Two primary factors are driving this growth: excellent environmental conditions, especially on New Mexico's eastern side near Clovis and Portales, and a restrictive regulatory atmosphere in California that is pushing new operations to the Land of Enchantment.

"Dairy cows like New Mexico," said Jim Libbin, an agricultural economist with NMSU's Agricultural Experiment Station. "They produce very well under our growing conditions."

A bigger factor, though, has been a lack of elbow room in California. "Virtually all our expansion has been California dairies selling out because they weren't able to expand as they wanted," he said. "Also, California's regulatory regulations have put the squeeze on dairies there."

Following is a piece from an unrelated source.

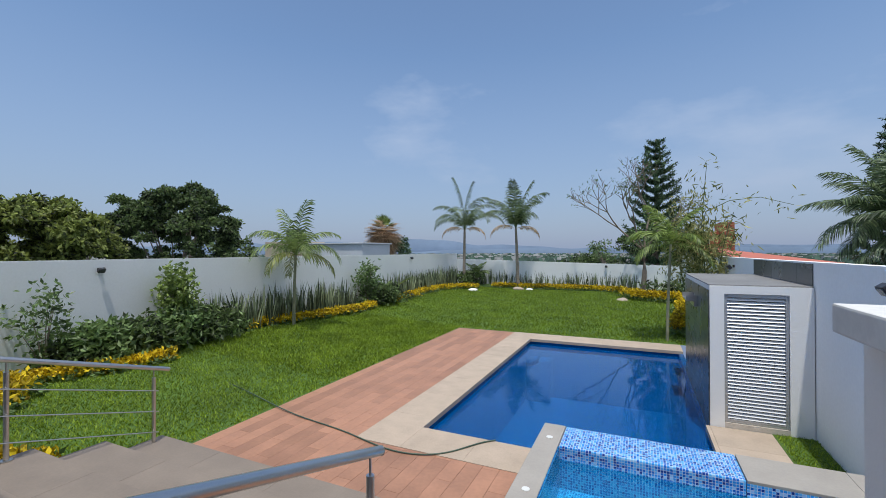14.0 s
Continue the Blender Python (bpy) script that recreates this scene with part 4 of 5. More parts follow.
def leafy_tree(name, base, centre, radii, clumps, per, leaf, material, label, seed, trunk=True, category="tree", flat=0.5):
    """A broad crown of many clumps of leaves with gaps, on a forked trunk."""
    rng = np.random.default_rng(seed)
    ob = thing(name, base, label, category)
    c0 = np.array(centre) - np.array(base)
    d = rng.normal(0, 1, (clumps, 3))
    d /= np.linalg.norm(d, axis=1, keepdims=True)
    d[:, 2] = np.where(d[:, 2] < -0.35, -d[:, 2], d[:, 2])
    rad = rng.uniform(0.5, 1.0, (clumps, 1)) ** 0.5 * rng.uniform(0.88, 1.08, (clumps, 1))
    cc = c0 + d * rad * np.array(radii)
    if trunk:
        bm = bmesh.new()
        fork = Vector((c0[0] * 0.6, c0[1] * 0.6, max(0.3, c0[2] - radii[2] * 0.8)))
        limb(bm, [Vector((0, 0, -0.1)), fork * 0.5, fork], 0.045 * radii[0] + 0.02, 0.03 * radii[0] + 0.015, 8)
        for k in range(0, clumps, max(1, clumps // 12)):
            e = Vector(cc[k])
            limb(bm, [fork, fork.lerp(e, 0.5) + Vector((0, 0, 0.05)), e], 0.018 * radii[0] + 0.01, 0.006, 6)
        part("trunk", bm, BARK, ob)
    cen = np.repeat(cc, per, 0)
    size = radii[0] / math.sqrt(clumps) * 1.0
    off = rng.normal(0, 1, (len(cen), 3))
    off *= (rng.uniform(0.55, 1.0, (len(cen), 1)) ** 0.5) / np.linalg.norm(off, axis=1, keepdims=True)
    off[:, 2] = np.abs(off[:, 2]) * 1.2 - 0.35
    cen = cen + off * np.array((size, size, size * flat)) * 1.5
    v, f = leaves(cen, leaf * 0.3, leaf, leaf * 0.24, rng, 0.35)
    np_part("crown", v, f, material, ob)
    return ob


leafy_tree("mango_tree", (-14.6, 8.5, -2.0), (-14.6, 8.5, 0.8), (2.8, 2.9, 2.4), 150, 330, 0.19, LEAF_MANGO, "broad mango tree beyond the garden wall", 1)
leafy_tree("mango_tree", (-16.6, 14.7, -2.0), (-16.6, 14.7, 1.3), (3.0, 3.2, 3.2), 170, 330, 0.18, LEAF_DARK, "dark round tree beyond the garden wall", 2)
leafy_tree("tree", (-17.5, 7.2, -2.0), (-17.5, 7.2, 0.1), (1.3, 1.6, 1.3), 45, 160, 0.18, LEAF_LIME, "low leafy tree beside the neighbouring house", 3)
leafy_tree("tree", (-19.5, 19.5, -2.0), (-19.5, 19.5, 0.9), (1.6, 2.0, 1.6), 40, 90, 0.25, LEAF_DARK, "small dark tree beyond the garden wall", 4)
leafy_tree("lime_tree", (11.0, 6.6, -2.0), (11.0, 6.6, 1.0), (1.2, 2.1, 1.6), 110, 120, 0.13, LEAF_LIME, "leafy citrus tree beyond the wall", 5)
leafy_tree("tree", (-19.0, 38.0, -3.0), (-19.0, 38.0, 1.2), (2.2, 2.2, 1.6), 30, 90, 0.3, LEAF_PINE, "dark conifer beyond the garden wall", 6)
leafy_tree("tree", (1.8, 29.0, -2.5), (1.8, 29.0, 1.1), (0.9, 0.9, 0.9), 14, 40, 0.16, LEAF_SHRUB, "small airy tree behind the garden wall", 7)
leafy_tree("tree", (3.6, 30.2, -2.5), (3.9, 30.2, 1.5), (1.6, 1.2, 1.3), 40, 80, 0.2, LEAF_DARK, "dark shrubby tree under the pine", 8)
leafy_tree("tree", (0.0, 42.0, -4.0), (0.0, 42.0, -0.6), (3.0, 2.0, 1.6), 30, 90, 0.3, LEAF_DARK, "treetop just above the garden wall", 9)


def bare_tree(base, height):
    rng = random.Random(12)
    ob = thing("bare_tree", base, "slender almost leafless tree in the bed", "tree")
    bm = bmesh.new()
    tips = []

    def grow(p, d, ln, r, depth):
        q = p + d * ln
        mid = p + d * ln * 0.5 + Vector((rng.uniform(-1, 1), rng.uniform(-1, 1), 0)) * ln * 0.06
        tube(bm, p, mid, r, r * 0.85, 7, False)
        tube(bm, mid, q, r * 0.85, r * 0.68, 7, False)
        if depth == 0:
            tips.append(q)
            return
        for k in range(3 if depth in (2, 3) else 2):
            a = Vector((rng.uniform(-1, 1), rng.uniform(-1, 1), rng.uniform(-0.1, 0.55)))
            nd = (d * 0.75 + a * 0.72).normalized()
            grow(q, nd, ln * rng.uniform(0.62, 0.85), r * 0.62, depth - 1)
        if depth <= 2:
            tips.append(q)

    trunk_top = Vector((0.05, 0, height * 0.30))
    limb(bm, [Vector((0, 0, -0.1)), Vector((0.06, 0, height * 0.15)), trunk_top], 0.13, 0.10, 10)
    for d, ln in ((Vector((-0.75, 0.1, 0.75)), 1.7), (Vector((0.15, 0.2, 1)), 1.8), (Vector((-0.3, -0.4, 0.9)), 1.5), (Vector((0.55, -0.2, 0.9)), 1.2)):
        grow(trunk_top, d.normalized(), ln, 0.06, 4)
    part("trunk", bm, BARK, ob)
    pts = np.array([tuple(t) for t in tips])
    g = np.random.default_rng(3)
    v, f = leaves(np.repeat(pts[::2], 3, 0), 0.10, 0.15, 0.03, g, 0.4)
    low = np.array([(0.0, 0, height * 0.40)]) + g.normal(0, 1, (220, 3)) * (0.5, 0.5, 0.45)
    v2, f2 = leaves(low, 0.1, 0.24, 0.04, g, 0.4)
    np_part("crown", np.concatenate([v, v2]), np.concatenate([f, f2 + len(v)]), LEAF_SHRUB, ob)


bare_tree((3.87, 25.3, lawn_z(25.3)), 6.9)


def bamboo(base):
    rng = random.Random(9)
    ob = thing("bamboo", base, "clump of tall bamboo against the garden wall", "bamboo")
    g = np.random.default_rng(5)
    cents = []
    for k in range(11):
        x, y = rng.uniform(-0.55, 0.15), rng.uniform(-0.7, 0.9)
        h = rng.uniform(2.8, 3.8)
        lx, ly = rng.uniform(-0.7, 0.5), rng.uniform(-0.6, 0.4)
        if k == 0:
            h, lx, ly = 4.6, 0.15, -0.4
        pts = [Vector((x + lx * (i / 9) ** 2.2, y + ly * (i / 9) ** 2.2, h * i / 9)) for i in range(10)]
        if k == 1:
            pts += [Vector((x + lx + 0.5, y + ly - 0.2, h + 0.25)), Vector((x + lx + 1.1, y + ly - 0.35, h + 0.28)), Vector((x + lx + 1.7, y + ly - 0.5, h + 0.05))]
        bm = bmesh.new()
        limb(bm, pts, 0.026, 0.006, 7)
        part("cane", bm, CANE, ob)
        for p in pts[5:9]:
            for q in range(6):
                cents.append(tuple(p + Vector((rng.uniform(-1, 1), rng.uniform(-1, 1), rng.uniform(-0.5, 0.5))) * 0.33))
        for p in pts[9:]:
            cents.append(tuple(p))
    v, f = leaves(np.repeat(np.array(cents), 10, 0), 0.16, 0.21, 0.019, g, 0.7)
    np_part("foliage", v, f, LEAF_BAMBOO, ob)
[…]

While milk is produced in all 50 states, the bulk of U.S. production is heavily concentrated in just a few states. Last year, 10 states accounted for 71 percent of the milk produced. In order of output they were California, Wisconsin, New York, Pennsylvania, Idaho, Minnesota, New Mexico, Michigan, Texas and Washington.

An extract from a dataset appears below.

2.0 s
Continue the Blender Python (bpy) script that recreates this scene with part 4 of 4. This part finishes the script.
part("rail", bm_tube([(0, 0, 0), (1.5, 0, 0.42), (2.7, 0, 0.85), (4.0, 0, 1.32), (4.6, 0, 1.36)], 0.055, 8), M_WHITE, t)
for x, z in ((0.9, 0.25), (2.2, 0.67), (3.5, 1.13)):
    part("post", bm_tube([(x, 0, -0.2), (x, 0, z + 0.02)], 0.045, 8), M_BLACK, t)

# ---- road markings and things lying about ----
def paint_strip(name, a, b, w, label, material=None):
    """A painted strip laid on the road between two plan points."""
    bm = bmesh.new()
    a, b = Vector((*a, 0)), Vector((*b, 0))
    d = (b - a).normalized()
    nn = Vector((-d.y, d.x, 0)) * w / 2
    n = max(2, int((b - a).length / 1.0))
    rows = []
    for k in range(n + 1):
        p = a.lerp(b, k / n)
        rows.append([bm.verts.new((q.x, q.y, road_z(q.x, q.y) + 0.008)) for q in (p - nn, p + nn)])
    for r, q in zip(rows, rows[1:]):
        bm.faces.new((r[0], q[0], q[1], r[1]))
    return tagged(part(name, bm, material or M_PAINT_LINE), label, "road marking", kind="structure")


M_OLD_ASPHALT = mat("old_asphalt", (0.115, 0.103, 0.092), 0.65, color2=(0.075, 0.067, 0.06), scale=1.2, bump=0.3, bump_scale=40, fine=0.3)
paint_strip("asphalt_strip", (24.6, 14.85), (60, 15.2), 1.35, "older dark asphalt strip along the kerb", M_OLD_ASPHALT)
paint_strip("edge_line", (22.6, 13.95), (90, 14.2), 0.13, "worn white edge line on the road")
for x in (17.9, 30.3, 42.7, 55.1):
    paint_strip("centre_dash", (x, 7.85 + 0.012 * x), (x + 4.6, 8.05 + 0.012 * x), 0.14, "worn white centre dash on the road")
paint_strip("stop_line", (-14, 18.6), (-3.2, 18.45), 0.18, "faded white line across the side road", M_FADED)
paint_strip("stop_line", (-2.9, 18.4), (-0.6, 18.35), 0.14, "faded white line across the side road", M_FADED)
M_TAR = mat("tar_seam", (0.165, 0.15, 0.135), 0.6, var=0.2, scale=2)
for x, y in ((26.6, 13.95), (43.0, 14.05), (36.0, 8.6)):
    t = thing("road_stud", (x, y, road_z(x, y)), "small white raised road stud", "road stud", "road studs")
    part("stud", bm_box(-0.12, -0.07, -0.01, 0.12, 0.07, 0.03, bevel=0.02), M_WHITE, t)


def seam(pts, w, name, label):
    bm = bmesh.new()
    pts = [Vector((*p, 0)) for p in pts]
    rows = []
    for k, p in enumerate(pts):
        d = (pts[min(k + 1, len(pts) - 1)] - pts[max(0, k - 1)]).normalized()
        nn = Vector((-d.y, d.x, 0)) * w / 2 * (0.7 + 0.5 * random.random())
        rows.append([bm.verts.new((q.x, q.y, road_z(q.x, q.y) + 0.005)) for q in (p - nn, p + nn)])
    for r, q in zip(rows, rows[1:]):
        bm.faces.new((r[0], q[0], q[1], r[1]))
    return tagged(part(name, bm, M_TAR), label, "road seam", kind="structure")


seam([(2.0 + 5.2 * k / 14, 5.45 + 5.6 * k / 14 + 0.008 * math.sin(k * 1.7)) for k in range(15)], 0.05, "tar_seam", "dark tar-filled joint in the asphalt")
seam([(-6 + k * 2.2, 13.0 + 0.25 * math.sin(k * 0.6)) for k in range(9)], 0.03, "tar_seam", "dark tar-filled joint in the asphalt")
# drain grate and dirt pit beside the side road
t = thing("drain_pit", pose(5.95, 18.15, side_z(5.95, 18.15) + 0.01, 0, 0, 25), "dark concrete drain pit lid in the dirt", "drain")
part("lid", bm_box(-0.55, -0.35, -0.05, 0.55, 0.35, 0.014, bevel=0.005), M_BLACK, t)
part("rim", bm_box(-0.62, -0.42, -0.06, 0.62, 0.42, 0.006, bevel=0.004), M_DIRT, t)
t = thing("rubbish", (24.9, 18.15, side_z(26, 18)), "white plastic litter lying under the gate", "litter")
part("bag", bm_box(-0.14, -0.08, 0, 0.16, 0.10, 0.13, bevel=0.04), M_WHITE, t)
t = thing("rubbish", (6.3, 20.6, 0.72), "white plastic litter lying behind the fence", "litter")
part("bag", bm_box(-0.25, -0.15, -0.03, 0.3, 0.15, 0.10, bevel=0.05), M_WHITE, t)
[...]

Asked who is making all this milk, Hadjigeorgalis said more than two-thirds of dairy farms are family owned or family corporations. But recently, there's been a jump in large-scale operations, especially in New Mexico. Farms with 500 or more cows produced nearly half of the milk though they represented 22 percent of all operations.

Today, New Mexico has about 180 dairies and some 326,000 head of dairy cattle. The average herd size is 1,811 milk cows. Large-scale dairies clearly dominate the state, she said. Ninety-eight percent of the inventory in 2004 was in operations with at least 500 head of dairy cows.

These bovines make a lot of milk. Last year, a single milk cow in New Mexico produced an average of 20,583 pounds, or about 2,573 gallons of milk. About half of all milk produced is processed locally into cheese.

"For instance, Leprino's plant near Roswell is one of the largest mozzarella cheese manufacturers in the world," Hadjigeorgalis said. "That facility alone uses approximately 4.5 million pounds of fluid milk a day."

Last month, Southwest Cheese Company opened a $190 million "superplant" near Clovis. The 340,000 square-foot plant is expected to produce 250 million pounds of cheddar and cheddar-style cheeses and 16.5 million pounds of whey products a year at full capacity.

According to the NMSU report, demand for New Mexico and U.S. milk products in general is on the rise. In 2004, U.S. dairy products were exported to nine major markets, including Mexico, China, Canada, Japan, Philippines, Republic of Korea, Taiwan, Thailand, and Indonesia. NAFTA allies Canada and Mexico jointly consume approximately 93 percent of all U.S. dairy exports of fluid milk and cream.

"Meanwhile, China has increasingly become an important export market, absorbing almost a tenth of the nation's exports last year," Hadjigeorgalis said. "We're sending almost three times the quantity exported in 1999."

Chinese imports of whole-milk powder from all sources are expected to increase by 25 percent this year to 113,000 tons, she said. Demand is coming from higher income groups and consumers who lost confidence in the safety of domestic milk supplies after 12 cases of infant death were reported due to contaminated milk powder.

Ice cream is another U.S. dairy export. Last year, more than 23,000 metric tons of U.S. ice cream was exported. The leading market was Canada, which tallied 80 percent of all ice cream imports.

The U.S. is a net importer of cheese, yogurt and butter, she said.